Not a comment review. Not a logic review. Actual query plan verification against production
data. We now require any migration that drops an index to include a before/after
EXPLAIN ANALYZE run in the PR description, captured against a production
replica. If the plan changes from an index scan to a sequential scan, the migration
does not merge.
3. AI tools optimise for local coherence, not system-wide correctness.
The AI saw two indexes on user_id and applied a rule that seemed locally
correct: "the more specific index supersedes the less specific one." It didn't know that
the query planner had spent months proving the opposite. It didn't read
pg_stat_user_indexes. It made a plausible inference from incomplete
information and wrote a confident comment to justify it. This is exactly how AI
assists create silent catastrophes — the code compiles, the migration runs, the comment
makes sense, and nothing looks wrong until Monday morning.
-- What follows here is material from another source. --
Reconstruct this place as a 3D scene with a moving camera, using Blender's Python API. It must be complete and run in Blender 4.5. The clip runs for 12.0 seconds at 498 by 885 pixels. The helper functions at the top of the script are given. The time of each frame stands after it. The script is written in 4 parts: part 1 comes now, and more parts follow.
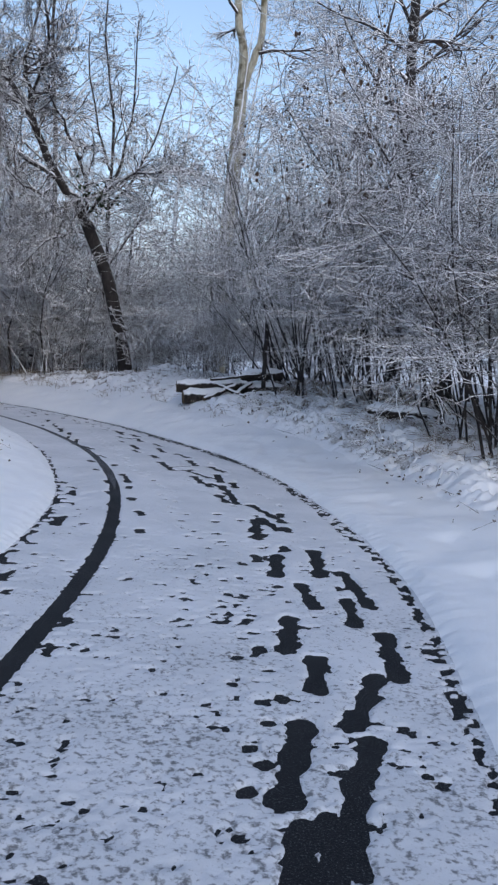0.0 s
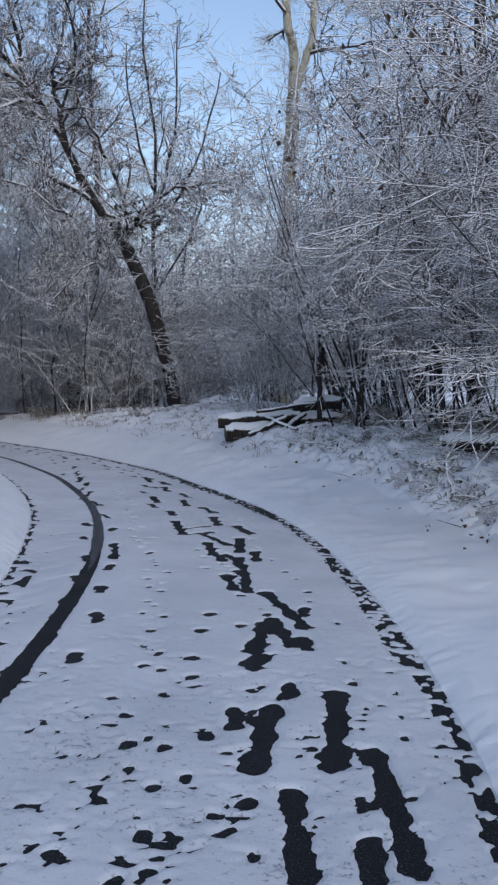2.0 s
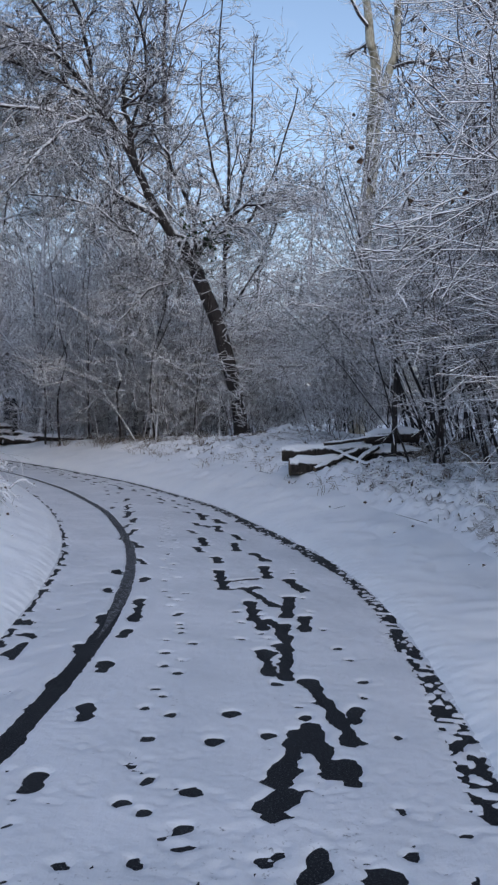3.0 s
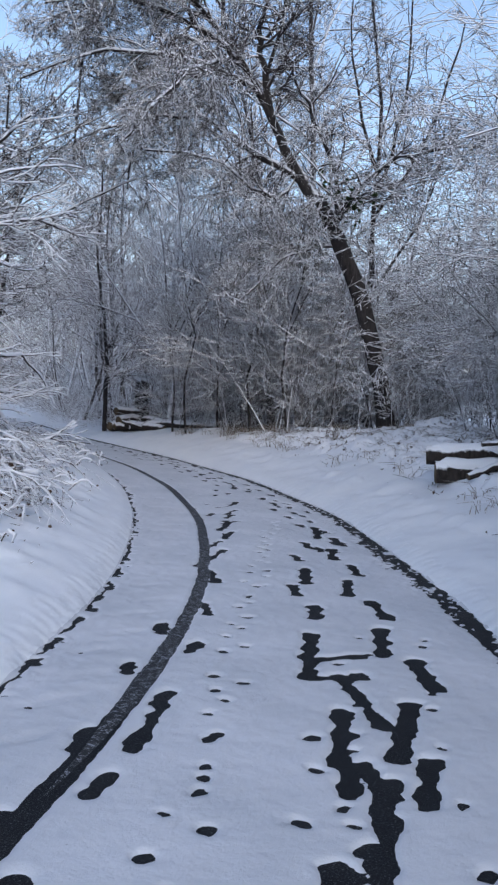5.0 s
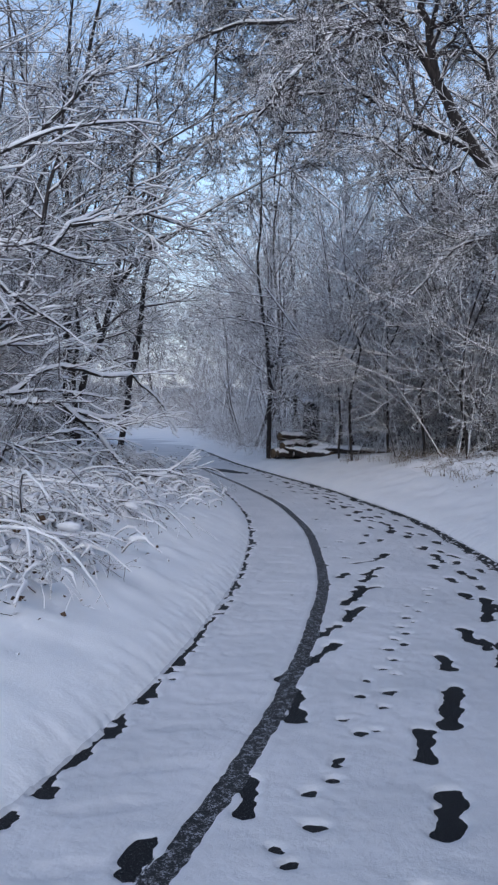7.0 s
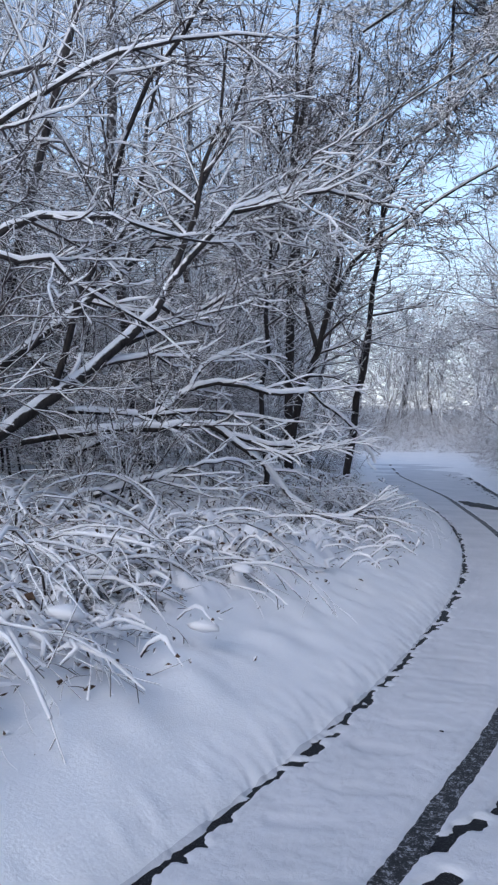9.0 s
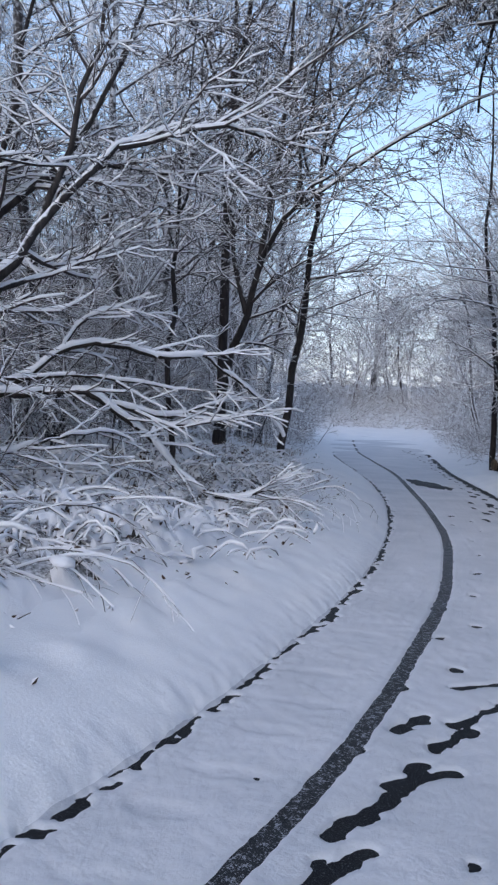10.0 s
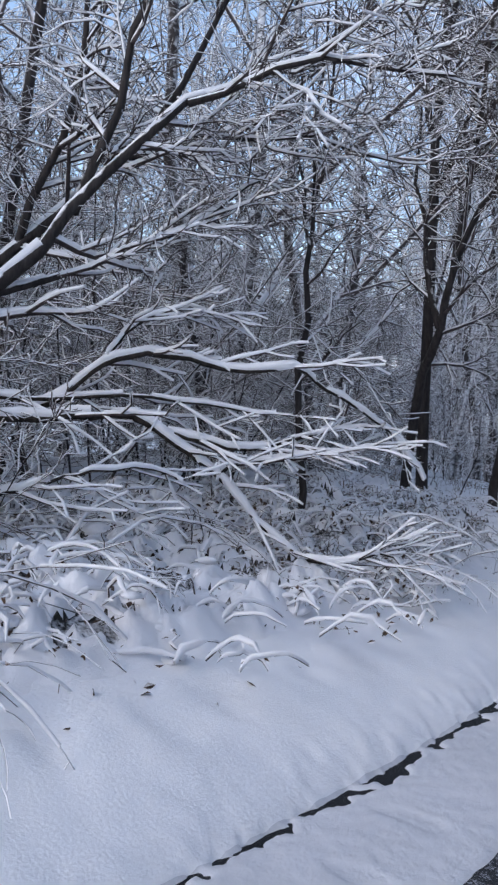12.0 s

4. Friday deployments of schema changes are banned. This one is obvious in hindsight and embarrassing to admit we needed the lesson. Schema migrations now go out Tuesday through Thursday, before 3 PM. Database changes need eyes on them for at least a few hours before the weekend.
The AI assistant didn't cause this outage. We did — by treating its output as an answer instead of a starting point. Index cleanup is exactly the kind of task where AI looks most convincing and has the least context to work with. The database knows your query patterns. The AI doesn't.